Winter Solstice

Winter Solstice sunset_S02049

Winter Solstice. The words sparkle like starlight reflecting off snow. They whisper of  the chill of dusk that falls heavily into long night. They hold the glow of windows warmed by firelight and candles, opaque with the steam of hot soup and rich cocoa.  It is year's most mysterious night, when the sun abandons an entire hemisphere and Winter stakes her claim in the frigid void. For thousands of years humankind has sought to chase away the demons of ice and darkness by creating legends and rituals of light: Yule, Saturnalia, Yalda - traditions predating Christianity which celebrate the inexorable march of the seasons.

From the depths of winter's darkness rises the promise of light - this is the great beauty of Solstice. It is a beginning. Each day Winter slips in a moment more of light, as slowly and stealthily as an icicle melting in a minute of January sunshine. But the moments build. Suddenly, about the time you are tying a bow on a box of chocolates for your Valentine, you realize that skies which once dimmed at 4 are still streaked with sunset at 5:30.

I vow this year to relish the dark, to delight in the cold, to embrace a season that is as fleeting as Spring. It is the time of year when I can read a novel in an afternoon, curled on the sofa, safe from the descending dark and rain and free from the distractions of sunlight and warmth. The projects I've put off all year suddenly become the only things I want to do- the scrapbooks, the correspondence, practicing the guitar, the all-day cooking sessions, thumbing through my old Italian textbooks, trying to see all the Best Picture Oscar nominees before the March ceremony. Inside things that should be done only when the weather outside is frightful.

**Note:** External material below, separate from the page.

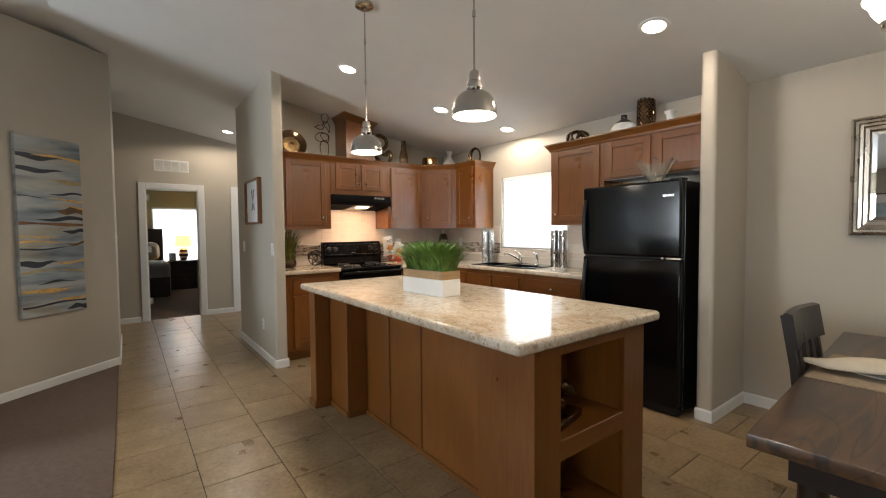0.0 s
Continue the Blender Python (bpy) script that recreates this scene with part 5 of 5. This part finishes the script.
# mirror on the east wall
mr = thing("wall_mirror", pose(EAST - 0.002, -0.105, 1.655, 0, 0, -90), "wall mirror in a ribbed champagne metal frame", "mirror")
MW, MH = 0.63, 0.368
steps = [(0.0, 0.004), (0.0, 0.045), (0.014, 0.050), (0.020, 0.040), (0.034, 0.040), (0.040, 0.032), (0.056, 0.034), (0.062, 0.024), (0.082, 0.026), (0.090, 0.014), (0.090, 0.004)]
def mitre_frame(w, h, prof):
    bm = bmesh.new()
    loops = []
    for inset, depth in prof:
        loops.append([bm.verts.new((sx * (w - inset), -depth, sz * (h - inset))) for sx, sz in ((-1, -1), (1, -1), (1, 1), (-1, 1))])
    for a, b in zip(loops, loops[1:]):
        for i in range(4):
            bm.faces.new((a[i], a[(i + 1) % 4], b[(i + 1) % 4], b[i]))
    return bm
part("frame", mitre_frame(MW, MH, steps), M["silver"], mr)
M["mirror"] = plain("mirror_glass", (0.90, 0.91, 0.90), 0.005, 1.0, var=0.0, rvar=0.002)
bm = boxes((-MW + 0.115, MW - 0.115, -0.012, -0.006, -MH + 0.115, MH - 0.115))
part("glass", bm, M["mirror"], mr, "mirror glass")
part("bevel", mitre_frame(MW - 0.090, MH - 0.090, [(0.0, 0.008), (0.025, 0.012)]), M["mirror"], mr, "bevelled mirror edge")

# chandelier over the table
CHX, CHY = 2.43, -0.14
cl = thing("chandelier", pose(CHX, CHY, 0), "brushed nickel chandelier with white glass shades", "chandelier")
part("stem", tube([(0, 0, ceil_z(CHX) - 0.02), (0, 0, 2.06)], 0.008, 10), M["nickel"], cl)
part("canopy", lathe([(0.065, ceil_z(CHX) - 0.012), (0.06, ceil_z(CHX) - 0.03), (0.012, ceil_z(CHX) - 0.04)], 24), M["nickel"], cl, "", 40)
part("hub", lathe([(0.010, 2.18), (0.028, 2.14), (0.034, 2.08), (0.02, 2.03), (0.026, 2.0), (0.008, 1.96)], 20), M["nickel"], cl, "", 40)
M["shade_glow"] = glow("lit_opal_glass", (1.0, 0.90, 0.74), 6.0)
for k in range(5):
    a = radians(90 + 72 * k)
    ca, sa = math.cos(a), math.sin(a)
    prof = [(0.03, 2.10), (0.10, 2.05), (0.19, 2.0), (0.27, 1.985), (0.325, 2.005), (0.34, 2.045), (0.34, 2.085)]
    arm = part("arm", tube(smooth_path([(r * ca, r * sa, z) for r, z in prof], 4), 0.0065, 8), M["nickel"], cl, smooth=60)
    part("socket", lathe([(0.010, 2.08), (0.030, 2.088), (0.034, 2.10), (0.034, 2.118)], 18, (0.34 * ca, 0.34 * sa, 0)), M["chrome"], arm, "", 40)
    part("shade", lathe([(0.032, 2.116), (0.045, 2.13), (0.060, 2.155), (0.068, 2.18), (0.085, 2.20), (0.088, 2.21), (0.080, 2.207)], 28, (0.34 * ca, 0.34 * sa, 0)), M["shade_glow"], arm, "lit white tulip glass shade", 60)
lamp("chandelier_lamp", "POINT", pose(CHX, CHY, 2.33), 13.0, WARM, 0.12)

# ---- living room ----
M["sofa"] = plain("light_linen", (0.50, 0.46, 0.41), 0.9, var=0.06, scale=8, bumps=0.5, bscale=260)
so = thing("sofa", pose(-0.93, 4.52, 0), "pale grey fabric sofa against the wall", "sofa")
part("back_corner", boxes((-0.235, -0.004, -0.22, -0.022, 0.655, 0.81), bevel=0.03, seg=3), M["sofa"], so, smooth=50)
part("arm", boxes((-0.24, 0.0, -0.92, -0.02, 0.09, 0.66), bevel=0.03, seg=3), M["sofa"], so, smooth=50)
part("arm", boxes((-2.30, -2.06, -0.92, -0.02, 0.09, 0.66), bevel=0.03, seg=3), M["sofa"], so, smooth=50)
part("base", boxes((-2.06, -0.24, -0.90, -0.02, 0.09, 0.30), bevel=0.02, seg=2), M["sofa"], so, smooth=50)
part("backrest", boxes((-2.055, -0.245, -0.20, -0.021, 0.30, 0.82), bevel=0.04, seg=3), M["sofa"], so, smooth=50)
for x in (-2.05, -1.14):
    part("seat_cushion", boxes((x, x + 0.90, -0.92, -0.21, 0.30, 0.47), bevel=0.05, seg=4), M["sofa"], so, smooth=60)
    part("back_cushion", boxes((x, x + 0.90, -0.42, -0.20, 0.47, 0.93), bevel=0.09, seg=5), M["sofa"], so, smooth=60)
for x in (-2.24, -0.06):
    for y in (-0.86, -0.10):
        part("foot", boxes((x - 0.04, x + 0.04, y - 0.03, y + 0.03, 0.006, 0.09)), M["dark_wood"], so)
M["pale_print"] = plain("pale_abstract", (0.42, 0.50, 0.56), 0.25, var=0.5, scale=2.5)
lpic = thing("framed_picture", pose(-2.17, 4.543, 1.75), "large pale abstract picture in a silver frame", "picture")
part("frame", mitre_frame(0.42, 0.70, [(0, 0), (0, 0.035), (0.012, 0.04), (0.03, 0.034), (0.03, 0.02)]), M["silver"], lpic)
part("sheet", boxes((-0.39, 0.39, -0.022, 0, -0.67, 0.67)), M["pale_print"], lpic)
# The second one frames an unseen opening put in for extra light.
for name, y0, y1, z0, z1 in (("window_2", 3.38, 4.45, 1.12, 2.05), ("added_window", -2.6, -1.2, 0.80, 1.95)):
    setting(name, boxes((-4.30, -4.26, y0, y0 + 0.05, z0, z1), (-4.30, -4.26, y1 - 0.05, y1, z0, z1), (-4.30, -4.26, y0 + 0.05, y1 - 0.05, z0, z0 + 0.05), (-4.30, -4.26, y0 + 0.05, y1 - 0.05, z1 - 0.05, z1)), M["white"], "white window frame")
wpic = thing("framed_print", pose(-4.19, 1.30, 1.60, 0, 0, 90), "framed print with a wide white mat", "picture")
part("frame", mitre_frame(0.30, 0.40, [(0, 0), (0, 0.03), (0.02, 0.03), (0.02, 0.012)]), M["dark_wood"], wpic)
part("mat", boxes((-0.28, 0.28, -0.012, 0, -0.38, 0.38)), M["white"], wpic)
part("image", boxes((-0.14, 0.14, -0.0135, -0.012, -0.22, 0.22)), M["pale_print"], wpic)

# ---- bedroom beyond the hall ----
BN = 12.2
setting("floor_bedroom", boxes((-2.2, 2.6, HALL + 0.12, BN, -0.08, 0.004)), M["carpet"], "brown bedroom carpet")
setting("wall_bedroom_north", wall_with_holes("y", BN, 0.12, -2.2, 2.6, 2.6, [(0.60, 1.62, 0.65, 1.98)]), M["olive"], "olive green bedroom wall with a window")
setting("wall_bedroom_west", boxes((-2.32, -2.2, HALL + 0.12, BN, 0, 2.6)), M["olive"])
setting("wall_bedroom_east", boxes((2.6, 2.72, HALL + 0.12, BN, 0, 2.6)), M["olive"])
setting("ceiling_bedroom", boxes((-2.32, 2.72, HALL + 0.122, BN + 0.12, 2.6, 2.7)), M["ceiling"])
w4 = setting("window_4", boxes((0.60, 0.645, BN + 0.04, BN + 0.08, 0.65, 1.98), (1.575, 1.62, BN + 0.04, BN + 0.08, 0.65, 1.98), (0.645, 1.575, BN + 0.04, BN + 0.08, 0.65, 0.695), (0.645, 1.575, BN + 0.04, BN + 0.08, 1.935, 1.98)), M["white"], "bright bedroom window in a white frame")
M["bedding"] = plain("grey_bedding", (0.40, 0.39, 0.42), 0.85, var=0.1, scale=5, bumps=0.5, bscale=40)
M["pillow"] = plain("taupe_pillow", (0.42, 0.37, 0.33), 0.85, var=0.1, scale=6)
M["rust"] = plain("rust_pillow", (0.42, 0.16, 0.05), 0.85, var=0.1, scale=6)
be = thing("bed", pose(0.0, BN - 0.02, 0), "bed with dark headboard and grey bedding", "bed")
part("headboard", boxes((-0.80, 0.80, -0.09, 0, 0.0, 1.46), bevel=0.01), M["dark_wood"], be)
part("bed_base", boxes((-0.78, 0.78, -2.05, -0.09, 0.06, 0.46), bevel=0.015), M["dark_wood"], be)
part("mattress", boxes((-0.76, 0.76, -2.02, -0.09, 0.46, 0.70), bevel=0.06, seg=3), M["white"], be, smooth=60)
part("bedspread", boxes((-0.80, 0.80, -2.07, -0.62, 0.44, 0.735), bevel=0.07, seg=4), M["bedding"], be, "grey bedspread", 60)
part("bedspread_drop", boxes((0.765, 0.815, -1.75, -0.75, 0.10, 0.60), bevel=0.02, seg=2), M["bedding"], be, "hanging side of the grey bedspread", 60)
for x, y, s, mk, tilt_ in ((-0.38, -0.22, 0.34, "pillow", 62), (0.38, -0.22, 0.34, "pillow", 62), (0.08, -0.40, 0.26, "rust", 66), (-0.42, -0.40, 0.26, "rust", 66), (0.44, -0.44, 0.24, "pillow", 64)):
    bm = bmesh.new()
    bmesh.ops.create_uvsphere(bm, u_segments=20, v_segments=12, radius=1.0)
    for v in bm.verts:
        v.co.x = math.copysign(abs(v.co.x) ** 0.55, v.co.x) * s
        v.co.y = math.copysign(abs(v.co.y) ** 0.55, v.co.y) * s * 0.72
        v.co.z *= 0.085
    pw = tagged(obj("pillow", bm, M[mk], 180), "plump rust pillow on the bed" if mk == "rust" else "plump taupe pillow on the bed", "pillow", "bed pillows")
    pw.matrix_world = pose(x, BN - 0.02 + y, 0.93, tilt_, 0, 0)
ns = thing("nightstand", pose(1.18, BN - 0.05, 0), "dark wooden nightstand beside the bed", "nightstand")
part("body", boxes((-0.27, 0.27, -0.44, 0, 0.006, 0.66), bevel=0.004), M["dark_wood"], ns)
part("top", boxes((-0.29, 0.29, -0.46, 0, 0.66, 0.69), bevel=0.004), M["dark_wood"], ns)
for z in (0.10, 0.385):
    d = part("drawer", boxes((-0.25, 0.25, -0.455, -0.44, z, z + 0.26), bevel=0.003), M["dark_wood"], ns)
    part("knob", lathe([(0.012, 0), (0.016, 0.02)], 10, (0, -0.47, z + 0.13)), M["nickel"], d)
tl = thing("table_lamp", pose(1.20, BN - 0.27, 0.69), "striped table lamp with a lit cream shade", "lamp")
for i in range(6):
    z = i * 0.052
    r0, r1 = 0.05 + 0.05 * math.sin(math.pi * (i + 0.0) / 6.2), 0.05 + 0.05 * math.sin(math.pi * (i + 1.0) / 6.2)
    part("base_band", lathe([(r0, z), ((r0 + r1) / 2 + 0.004, z + 0.026), (r1, z + 0.052)], 20), M["ceramic"] if i % 2 else M["black_matt"], tl, smooth=50)
M["lamp_shade"] = glow("lit_cream_shade", (1.0, 0.72, 0.32), 1.5)
part("shade", lathe([(0.19, 0.33), (0.15, 0.60), (0.148, 0.60), (0.188, 0.33)], 28), M["lamp_shade"], tl, "glowing cream drum shade", 40)
lamp("table_lamp_bulb", "POINT", pose(1.20, BN - 0.27, 1.36), 9.0, WARM, 0.06)
pf = thing("photo_frame", pose(0.97, BN - 0.30, 0.69), "small dark photo frame on the nightstand", "frame")
part("frame", mitre_frame(0.07, 0.09, [(0, 0), (0, 0.02), (0.014, 0.02), (0.014, 0.01)]), M["dark_wood"], pf).location = (0, 0, 0.09)
part("image", boxes((-0.058, 0.058, -0.009, 0, 0.012, 0.168)), M["pale_print"], pf)
bb = thing("roller_blind", pose(1.11, BN + 0.02, 0), "white blind glowing over the bedroom window", "window blind")
# Translucent cloth added before the lamp so the window reads as bright white.
part("cloth", boxes((-0.50, 0.50, 0, 0.003, 0.66, 1.93)), M["slat"], bb)
part("headrail", boxes((-0.505, 0.505, -0.015, 0.02, 1.931, 1.975), bevel=0.003), M["white"], bb)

Our Christmas tree is brightly lit and festooned with memories in shapes of snowmen, St. Nicholas, reindeer, and shimmering globes, and it lifts my heart when it glows solitary in the darkened room. I have always been anxious to dismantle the tree as soon as the clutter of holiday gifts has been cleared; this year I will leave it to lighten our spirits into the New Year.

I will celebrate this turning point from darkness to light, but promise not to turn so quickly toward Spring that I miss the beauty and mystery shimmering just inside Winter's gloom.